Since the root is always empty and never null, during deletion we can always be checking if we should delete the next node and never have to worry about keeping track of a previous node's lock. Notice also deletion always uses a unique_lock. This ensures that a thread that started behind the deletion thread can never traverse past it. This isn't particularly important, but it does prevent querying find() from returning true for a node that's about to be deleted on another thread.
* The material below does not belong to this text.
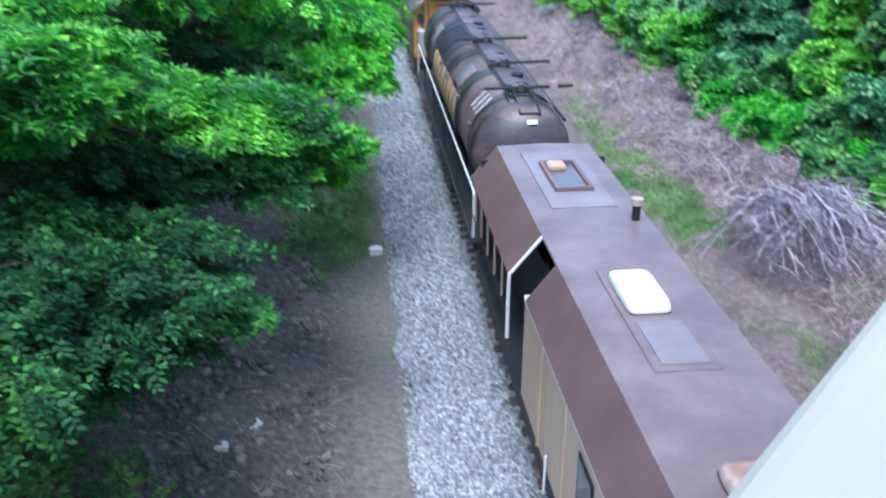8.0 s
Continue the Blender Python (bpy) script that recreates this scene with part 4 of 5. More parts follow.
AIR_WHITE = painted("dull_white_housing", (0.62, 0.64, 0.62, 1), (0.52, 0.47, 0.41, 1), (0.3, 0.25, 0.2, 1), 0.5, amount=0.45)
WHITE = painted("off_white_paint", (0.74, 0.74, 0.73, 1), (0.62, 0.61, 0.58, 1), (0.4, 0.34, 0.28, 1), 0.5, amount=0.35)
CREAM = painted("cream_hatch_paint", (0.44, 0.38, 0.32, 1), (0.36, 0.24, 0.17, 1), (0.28, 0.15, 0.1, 1), 0.6, amount=0.62)
RUST_LID = edge_worn("rust_stained_lid", (0.3, 0.16, 0.11, 1), (0.6, 0.5, 0.42, 1), (0.42, 0.26, 0.18, 1), 0.2, 0.6)
CREAM_LID = edge_worn("cream_lid_with_brown_middle", (0.36, 0.25, 0.19, 1), (0.74, 0.68, 0.6, 1), (0.56, 0.45, 0.37, 1), 0.24, 0.6)
PATCH = painted("dull_brown_grey_sheet", (0.2, 0.18, 0.185, 1), (0.28, 0.26, 0.265, 1), (0.12, 0.09, 0.085, 1), 0.45, amount=0.5)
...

However, if the querying thread started ahead of the deletion thread and stayed ahead, this may still occur.

Thread Queue

template<typename T>
class ThreadQueue {
    struct node {
        std::unique_ptr<T> data; ///< Terminal iff data is null
        std::unique_ptr<node> next;

        node(std::unique_ptr<T> && data) : data(std::move(data)), next(std::make_unique<node>()) {}

        node() : data(nullptr), next(nullptr) {}
    };

    std::unique_ptr<node> head;
    node * tail; ///< Tail always points to a terminal node
    std::mutex headMu, tailMu;
    // Invariant: always lock head before tail if locking both

    std::condition_variable dataCond;

    node* getTail() {
        std::scoped_lock lk(tailMu);
        return tail;
    }
public:
    ThreadQueue() : head(std::make_unique<node>()) {
        tail = head.get();
    }


    template<typename U>
    void push_front(U&& data) {
        auto new_node = std::make_unique<node>(
            std::make_unique<T>(std::forward<U>(data)));
        // allocation doesn't need a lock
        // perform it before getting lock

        // new_node can't be const so we can move it
        {
            std::scoped_lock lk(headMu);
            new_node->next = std::move(head);
            head = std::move(new_node);
        }
        dataCond.notify_one();

        // notifty condition variable after lock unlocks

    }

    template<typename U>
    void push_back(U&& data) {
        auto new_data = std::make_unique<T>(std::forward<U>(data));
        auto next_node = std::make_unique<node>();
        {
            std::scoped_lock lk(tailMu);
            tail->data = std::move(new_data);
            tail->next = std::move(next_node);
            tail = tail->next.get();

        }
        dataCond.notify_one();

    }

    std::optional<std::unique_ptr<T>> pop_front() {
        std::scoped_lock lk(headMu);
        if (head.get() != getTail()) {
            const std::optional<std::unique_ptr<T>> out 
                = { std::move(head->data) };
            head = std::move(head->next);
            // new head is not nullptr because we know head != tail
            return out;
        }
        // due to invariant, if head is tail, then queue is empty
        return {};
    }

    std::unique_ptr<T> wait_pop() {
        std::unique_lock head_lk(headMu);
        dataCond.wait(head_lk, [this]() { return head.get() != getTail(); });
        // will not wait if head.get() != tail

        // head != tail here
        auto data = std::move(head->data);
        head = std::move(head->next);
        return *data;
    }

    bool empty() const {
        std::scoped_lock lk(headMu);
        return head.get() == getTail();
    }
};

For operations requiring both head and tail locks, we must enforce an order in which to lock them. I chose to always lock the head before locking the tail. We create a getTail helper to not forget to lock the tail when doing tail-head comparisons to check emptiness. This class has an invariant that tail always points to a terminal (next pointer is null) node. Therefore, when head.get() == tail, the queue is empty. Also remember: things we want to move cannot be declared const. Move construction/assignment mutates the variable that we move from. Therefore, many of these variables are declared auto even though it may appear that they should be const auto.

Also notice that push_front() doesn't modify the existing head node. This allows two threads to push to the front and back of the queue simultaneously. push_front() adds a new head node, keeping the existing one as is, and push_back() modifies the current terminal node. So even when head.get() == tail, the two operations can occur at the same time.